January 25th, 2013

Skip The Brick Of Cream Cheese: Lighten Up With Ricotta

Unlike most folks I know, I’m not much of a cheesecake fan. Mind you, I’ll happily devour a graham cracker crust. But that super-rich brick of cream cheese that sits on top of it? No thanks. Too rich. Too much.

This aversion to cheesecake makes me either the perfect or the worst person to offer you a lightened-up version of this American favorite; I can’t tell which. One thing I do know: if you’re looking for a relatively conventional lower-calorie cheesecake option, this post won’t be of much help to you.

Luckily, drawing the “spin” straw in this week’s Sweet, Savory and Spin gives me leeway to offer you a more April-friendly cheesecake alternative.  So, dear Eaters, I bring you a similar, but refreshingly different, take!

Granted, a ricotta-based spin on cheesecake may not be entirely new to some of you fabulous foodies, particularly if you happen to hail from Italy. Italian cooks have been baking delicious ricotta cakes for centuries (although not particularly light ones, if my online reading is any guide). But the concept was new to me, and I found it absolutely delicious.

These lovely, moist-yet-crumbly little cakes (I made mine in ramekins, rather than tackle an entire pie) are both rich and light, with a lovely lemony flavor. They don’t taste like cheesecake in the American sense; more like a dense, sweet cross between a quiche and a pound cake, if you can imagine that.

And why imagine it, when you can make it? Because this is one easy little recipe! Just ricotta, eggs, sugar, almond extract, lemon juice and lemon zest. And while this weighs in at about 195 calories per serving (depending on the size of your ramekins, naturally), that’s at least 100 fewer calories than a small cheesecake slice.

Not too rich, not too much. Just right.

 Lemony Mini Ricotta Cheesecakes

I didn’t really follow a particular recipe for this, but was inspired by similar treats at the New York Times, About.com and Food.com.

By the way, if you’re not interested in lightening things up, feel free to use whole milk ricotta (and keep in mind that the higher quality cheese you buy, the better this dessert will taste) and add a graham cracker crumb crust, if you like.

One more note: Some recipes recommend you beat the egg whites separately until they’re stiff, then fold them into the other blended ingredients. I didn’t do this, as I was going for a somewhat denser texture, but that method will presumably yield fluffier cakes.

1 pound part-skim ricotta
2 eggs
1/3 cup sugar
1 teaspoon almond extract or vanilla
Juice of one lemon (or to taste)
Zest of half a lemon (or to taste)

Drain ricotta in a fine sieve for about 30 minutes.

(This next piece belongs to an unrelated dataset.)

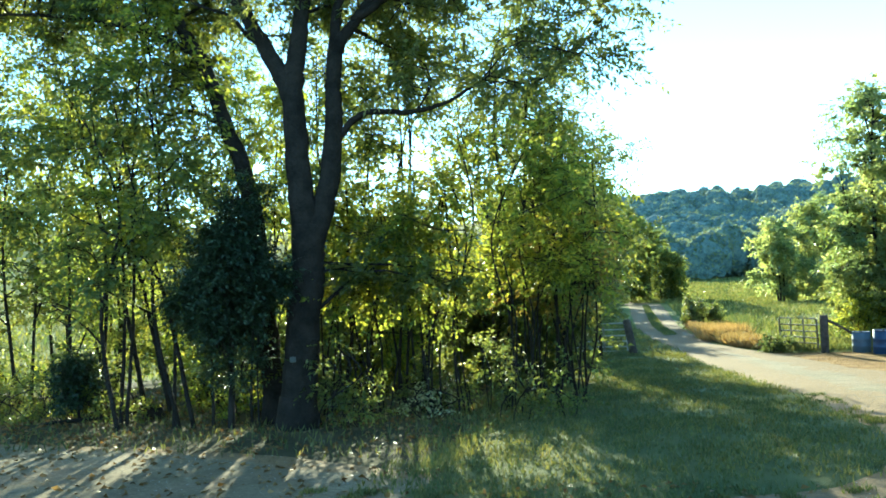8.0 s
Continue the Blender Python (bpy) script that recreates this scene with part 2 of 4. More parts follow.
def tree(name, seed, base, stems, clumps, leaf, label, category="tree", group="", bark=None, branches=7, twigs=14, per=12,
         twig=0.7, length=0.11, width=0.055, fine=False, sticks=False, droop=0.25, limb_name="limb"):
    """A tree: stems are (points, thick, thin) from the base up, clumps are (centre, radii) of the crown; all relative to the base.
    Branches run from the stems into each clump and carry leafy twigs."""
    rng = np.random.default_rng(seed)
    bark = bark or BARK
    root = thing(name, base, label, category, group)
    skeleton = []
    for i, (pts, r0, r1) in enumerate(stems):
        p = smooth_path(pts, 5 * len(pts))
        p[1:] += rng.normal(size=p[1:].shape) * min(r0, 0.1) * 0.12
        w = Wood()
        w.tube(p, r0, r1, 16 if r0 > 0.1 else 7, 0.022, rng)
        if i == 0 and r0 > 0.12:
            foot = p[0] + np.array([[0, 0, -0.15], [0, 0, 0.1], [0, 0, 0.45]])
            w.tube(foot, r0 * 1.4, r0 * 0.98, 16, 0.04, rng)
        mesh_object("trunk" if i == 0 else limb_name, w.v, w.f, bark, root, True)
        skeleton.append(np.column_stack([p, np.linspace(r0, r1, len(p)), np.full(len(p), r0)]))
    skeleton = np.vstack(skeleton)
    origin, way, long = [], [], []
    wood = Wood()
    for centre, radii, *more in clumps:
        density = more[0] if more else 1.0
        c, r = np.array(centre, float), np.array(radii, float)
        low = skeleton[skeleton[:, 2] < c[2] + 0.2 * r[2]]
        if density > 0.55:
            low = low[low[:, 4] > 0.034]
        low = low if len(low) else skeleton
        near = low[np.argsort(np.linalg.norm(low[:, :3] - c, axis=1) + rng.uniform(0, 0.4, len(low)))[:4]]
        a = near[rng.integers(len(near))]
        gap = np.linalg.norm(c - a[:3])
        bough = smooth_path([a[:3], a[:3] + (c - a[:3]) * 0.5 + rng.normal(size=3) * 0.1 * gap + np.array([0, 0, 0.07 * gap]), c], 9)
        bough_thick = min(a[3] * 0.6, 0.014 + 0.011 * gap)
        wood.tube(bough, bough_thick, 0.008, 5)
        if gap > 0.8:
            k = max(4, int(gap * 5 * density))
            s = rng.uniform(0.35, 1.0, k)
            at = np.array([np.interp(s, np.linspace(0, 1, 9), bough[:, q]) for q in range(3)]).T
            origin.append(at)
            way.append(unit(c - a[:3]) * 0.5 + rng.normal(size=at.shape) * 0.7)
            long.append(twig * rng.uniform(0.2, 0.6, k))
        reach = np.linalg.norm(r)
        first = max(0.2, 1 - 0.9 * reach / max(0.1, gap))
        for j in range(branches if density > 0.4 else max(3, branches // 3)):
            o = np.array([np.interp(rng.uniform(first, 1.0), np.linspace(0, 1, 9), bough[:, q]) for q in range(3)])
            end = c + r * unit(rng.normal(size=3)) * rng.uniform(0.5, 1.0)
            mid = (o + end) / 2 + rng.normal(size=3) * 0.12 * np.linalg.norm(end - o)
            line = smooth_path([o, mid, end], 6)
            wood.tube(line, min(bough_thick * 0.6, 0.014), 0.004, 3)
            k = max(2, int(twigs * density * rng.uniform(0.6, 1.4)))
            s = rng.uniform(0.25, 1.0, k) ** 0.8
            at = np.array([np.interp(s, np.linspace(0, 1, 6), line[:, q]) for q in range(3)]).T
            at += rng.normal(size=at.shape) * r * 0.12
            dirs = unit(at - c + 1e-3) * 0.6 + unit(end - o) * 0.5 + rng.normal(size=at.shape) * 0.6
            origin.append(at)
            way.append(dirs)
            long.append(twig * (1 if density > 0.55 else 0.5) * rng.uniform(0.5, 1.3, k))
    origin, way, long = np.vstack(origin), unit(np.vstack(way)), np.concatenate(long)
    if sticks:
        for o, d, l in zip(origin, way, long):
            tip = o + d * l
            tip[2] -= droop * l
            wood.tube([o, o + d * l * 0.5 - np.array([0, 0, droop * l * 0.25]), tip], 0.006, 0.002, 3)
    tagged(mesh_object("branchwork", wood.v, wood.f, bark, root), kind="stuff")
    pos, along = sprays(rng, origin, way, long, per, droop)
    leaves_object("crown", rng, pos, along, length, width, leaf, root, fine)
    return root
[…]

Preheat oven to 375 degrees.

Meanwhile, butter four or five small ramekins well (the size is really up to you. Also keep in mind that, while these will puff up in the oven, they will fall while cooling, ending up at about the height you see when you initially pour in the batter). Cut parchment paper the size of your ramekin bottoms, add those to the buttered dishes, and butter the paper, too.

Combine drained ricotta, eggs, sugar, extract and lemon juice and zest in a mixer on medium speed for about five minutes (you want it thick and well-blended).

Spoon evenly into the ramekins and bake for about 30 minutes, until the cakes lightly brown at the edges.

Some recipes recommend letting the flavors meld overnight in the fridge before enjoying. Good luck with that!